Whether or not her arguments are heavily biased based on her own single preference is obviously a very valid question, and I don’t personally identify completely with her point of view. What I did take from this wasn’t so much an absolute truth but more a dialogue about autonomy and dependence in relationships.
I doubt I’m the only one who finds relationships difficult (although some of my friends find them overwhelmingly easy, and that’s very lucky I guess) – and I’m starting to think there’s actually nothing wrong with me. It’s just that I don’t want a relationship where my significant other is the yin to my yang, a piece of a puzzle, or a soul mate that I’ve been missing all my life.
Lately my dating adventures have exposed this friction quite prominently. After just a couple of dates suddenly invitations are not longer pronounced but assumed; ‘Oh, so what do you want to do this Friday?’ To which my repose often is ‘Erm… it’s a Friday night, I already have plans – we didn’t make plans!?’ And then I get paranoid – am I allowed to go to a party or the cinema without him? Does it make me a bad person for wanting to do stuff without him?
I’ve always thought I have intimacy issues or I’m terrible at commitment, but I’ve realised that I just don’t fit into the mould of a completely dependable relationship. My life isn’t set up for it – and the idea that it should be causes nothing but anxiety and a fear that I’m not fulfilling an illusionary goal.
What I’ve learned is that after years of being single I’ve gotten used to my independence and my autonomy, to the point where it’s inherently part of my personality.

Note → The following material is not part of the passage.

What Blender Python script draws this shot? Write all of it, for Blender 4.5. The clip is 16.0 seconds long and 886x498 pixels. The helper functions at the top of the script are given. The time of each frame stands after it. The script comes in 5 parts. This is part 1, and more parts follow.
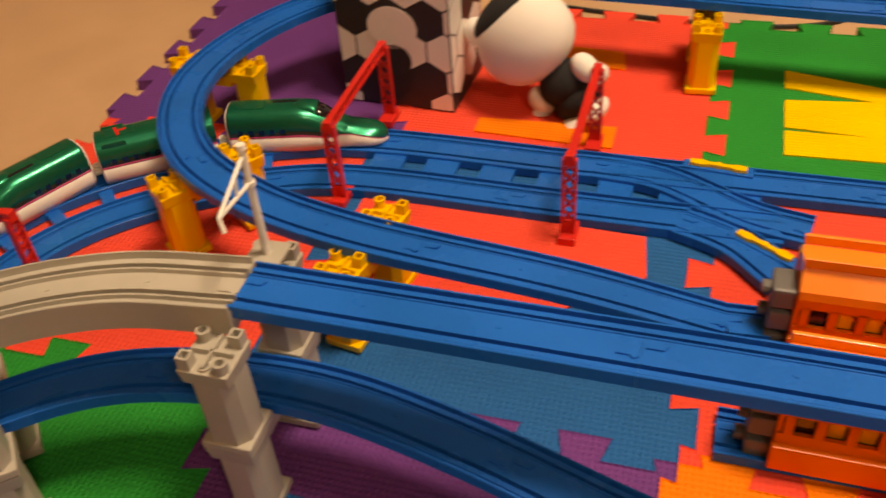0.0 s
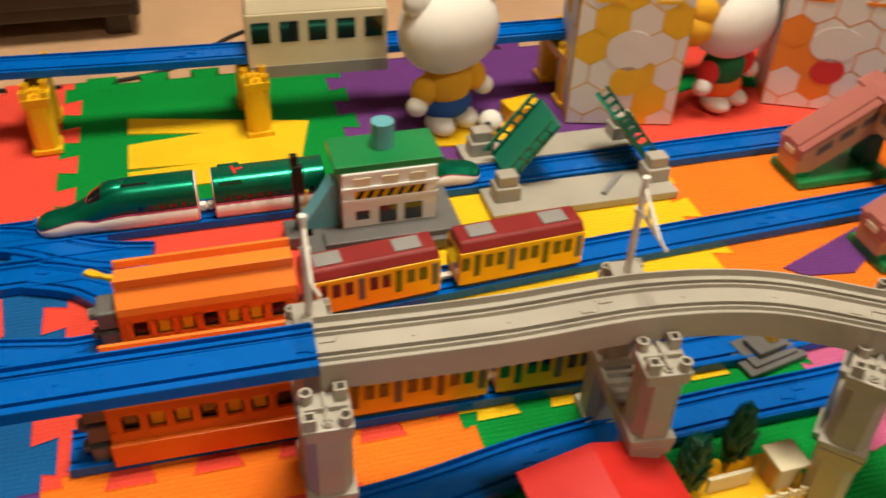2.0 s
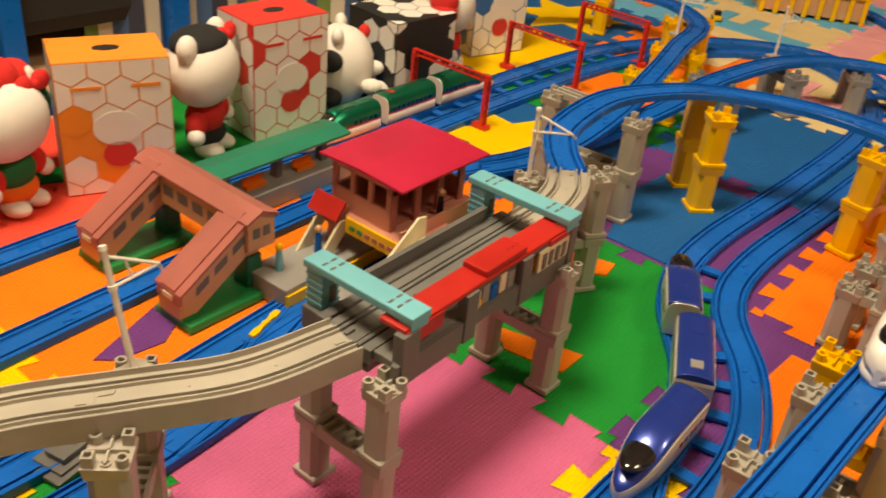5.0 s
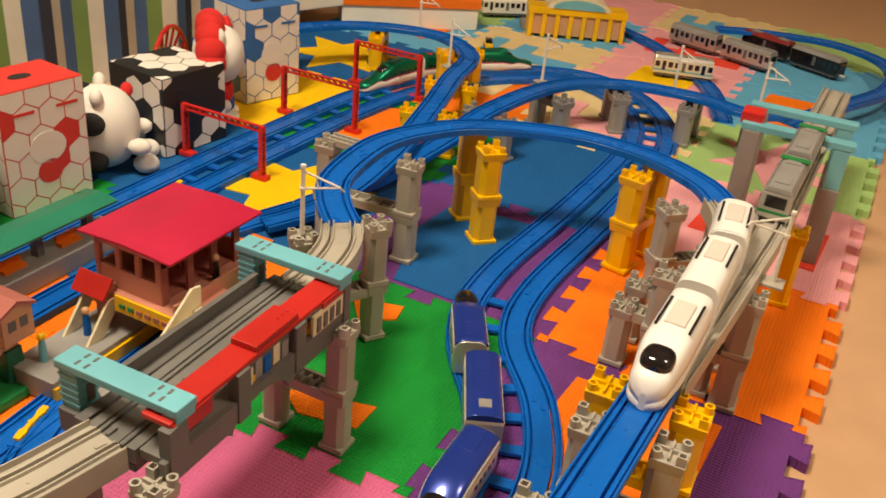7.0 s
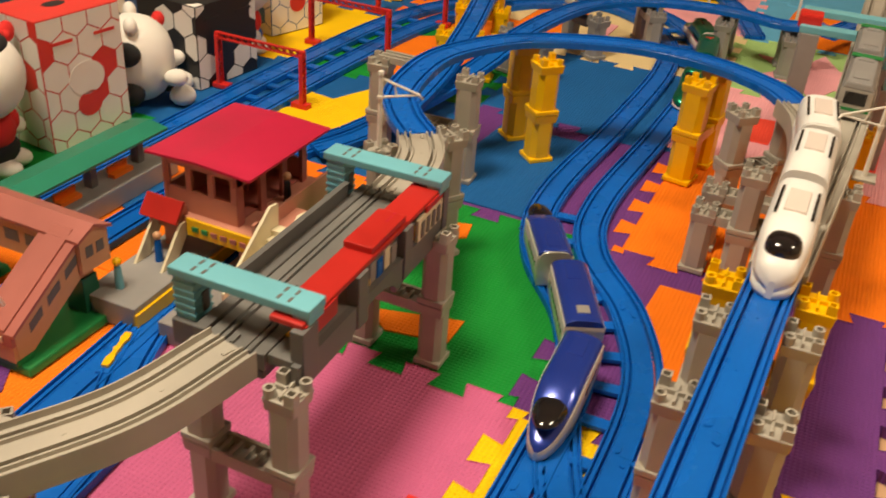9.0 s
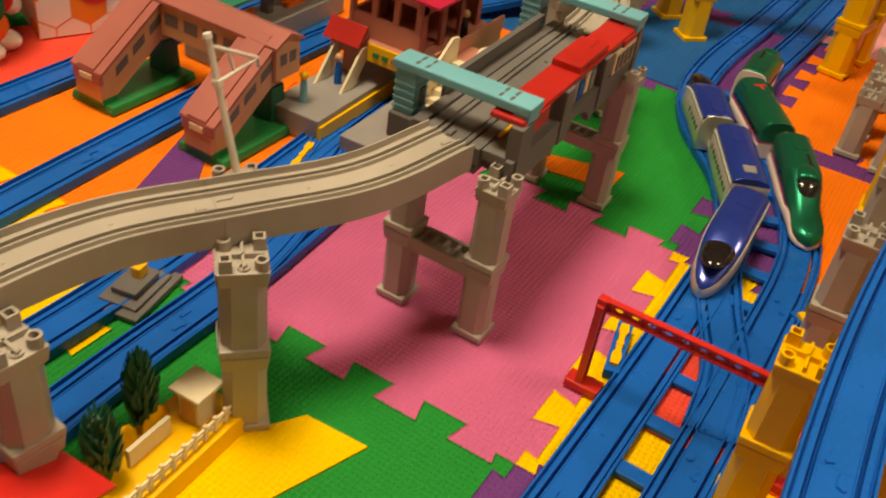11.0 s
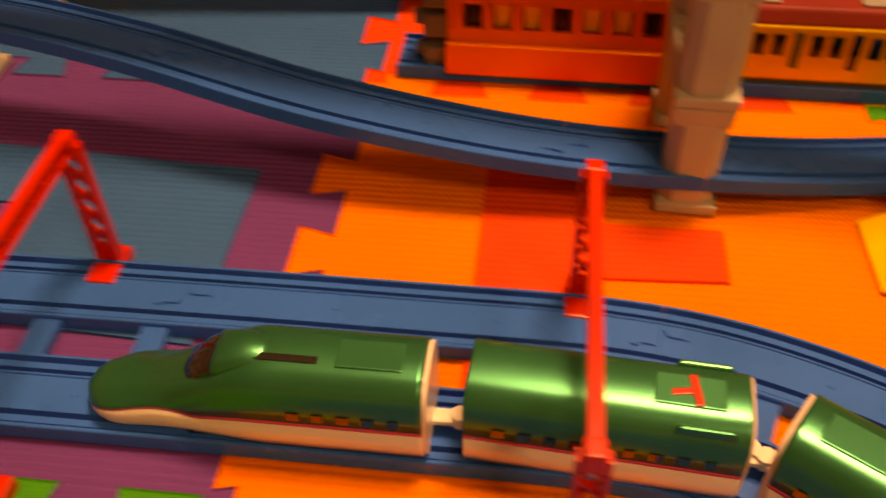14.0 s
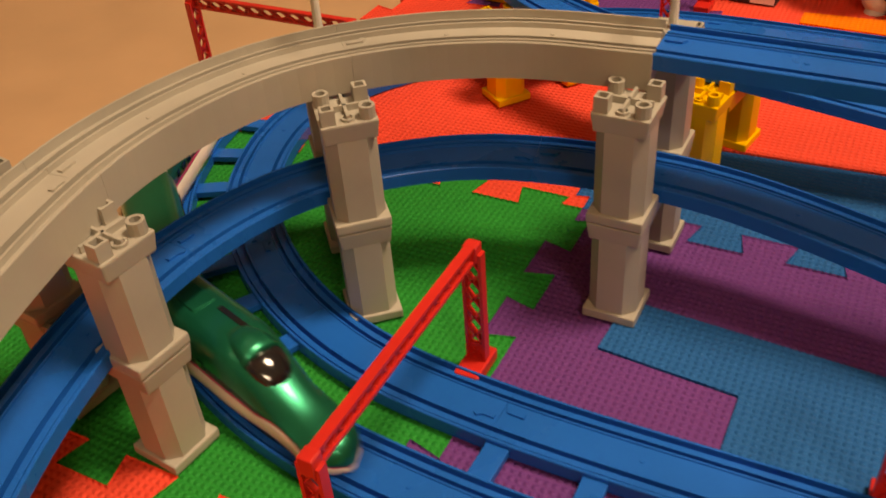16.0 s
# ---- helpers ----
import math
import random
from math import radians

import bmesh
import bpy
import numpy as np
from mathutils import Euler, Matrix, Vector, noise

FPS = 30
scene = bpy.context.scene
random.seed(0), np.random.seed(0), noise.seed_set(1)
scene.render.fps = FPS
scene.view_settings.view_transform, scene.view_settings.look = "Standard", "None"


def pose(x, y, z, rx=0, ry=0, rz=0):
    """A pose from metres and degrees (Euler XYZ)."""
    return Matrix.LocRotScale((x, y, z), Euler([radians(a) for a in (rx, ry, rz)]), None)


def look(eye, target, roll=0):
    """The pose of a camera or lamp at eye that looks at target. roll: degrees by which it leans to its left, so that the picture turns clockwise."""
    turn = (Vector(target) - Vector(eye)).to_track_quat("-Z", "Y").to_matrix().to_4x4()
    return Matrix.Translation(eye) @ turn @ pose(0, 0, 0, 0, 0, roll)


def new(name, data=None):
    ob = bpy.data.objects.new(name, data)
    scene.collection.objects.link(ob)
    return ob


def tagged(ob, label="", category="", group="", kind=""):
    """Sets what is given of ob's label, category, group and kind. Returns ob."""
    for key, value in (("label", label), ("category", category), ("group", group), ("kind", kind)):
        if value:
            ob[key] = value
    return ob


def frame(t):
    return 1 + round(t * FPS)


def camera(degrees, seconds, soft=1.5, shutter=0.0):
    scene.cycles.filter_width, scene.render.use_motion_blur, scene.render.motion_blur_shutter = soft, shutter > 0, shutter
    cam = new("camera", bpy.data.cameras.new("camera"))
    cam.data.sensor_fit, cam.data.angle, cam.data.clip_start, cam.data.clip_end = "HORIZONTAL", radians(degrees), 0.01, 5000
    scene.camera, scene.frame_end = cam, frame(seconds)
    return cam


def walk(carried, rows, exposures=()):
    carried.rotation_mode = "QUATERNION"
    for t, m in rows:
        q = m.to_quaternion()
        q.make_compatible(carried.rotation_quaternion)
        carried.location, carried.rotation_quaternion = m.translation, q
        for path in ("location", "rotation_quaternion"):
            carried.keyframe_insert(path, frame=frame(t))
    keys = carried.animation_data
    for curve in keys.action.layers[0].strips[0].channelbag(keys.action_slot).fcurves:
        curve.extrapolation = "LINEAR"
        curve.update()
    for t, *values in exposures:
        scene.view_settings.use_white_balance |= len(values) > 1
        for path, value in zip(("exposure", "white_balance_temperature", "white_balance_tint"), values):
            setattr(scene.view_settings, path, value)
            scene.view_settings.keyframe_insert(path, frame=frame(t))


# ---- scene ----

I don’t need a significant other for holidays, gigs, dinners, theatre shows, poetry slams, cocktails, or weekend breaks – my life involves all those things without him.
I’m not saying I don’t want a monogamous relationship – but obviously if you do, that’s your choice and you should be happy with that choice. But what I now know I want is a relationship where I co-exist with another person as an individual entity in a two-some. I want to embark upon my life path, with someone else’s in parallel and not compromise my personality and lifestyle for an idealised fantasy of what a relationship should be.
Eternal singledom isn’t for me – but a ‘traditional’ relationship isn’t either. I think it’s important we have conversations about this on the dating scene as it’s often assumed that you want to be in a dependable relationship where everything is shared, as this idea is so normalised. Of course there are open relationships and polygamy, but that’s not what I’m taking about.
Autonomous monogamy isn’t about having your cake and eating it too or screwing other people whilst sharing someone’s bed – again, if that’s what you want then you should embrace it and be happy with that. I don’t want to give up my single life to be in a relationship, I want my relationship to complement my single life and I want to be with someone similarly minded. Furthermore, my ‘single life’ isn’t my life defined without a partner; it’s my status quo.
The LGBT community is often having conversations and advocating policies about ‘non-conventional’ sexualities, but the same dialogues are not often had about ‘non-conventional’ relationships. Of course we should have the same privileges, rights and opportunities as heterosexuals, but we also have to be careful not to standardise and normalise monogamy in a way that is outdated. Let’s make sure we discuss and negotiate our relationships to not only fit out lifestyles and personalities but also the century we’re very lucky to live in.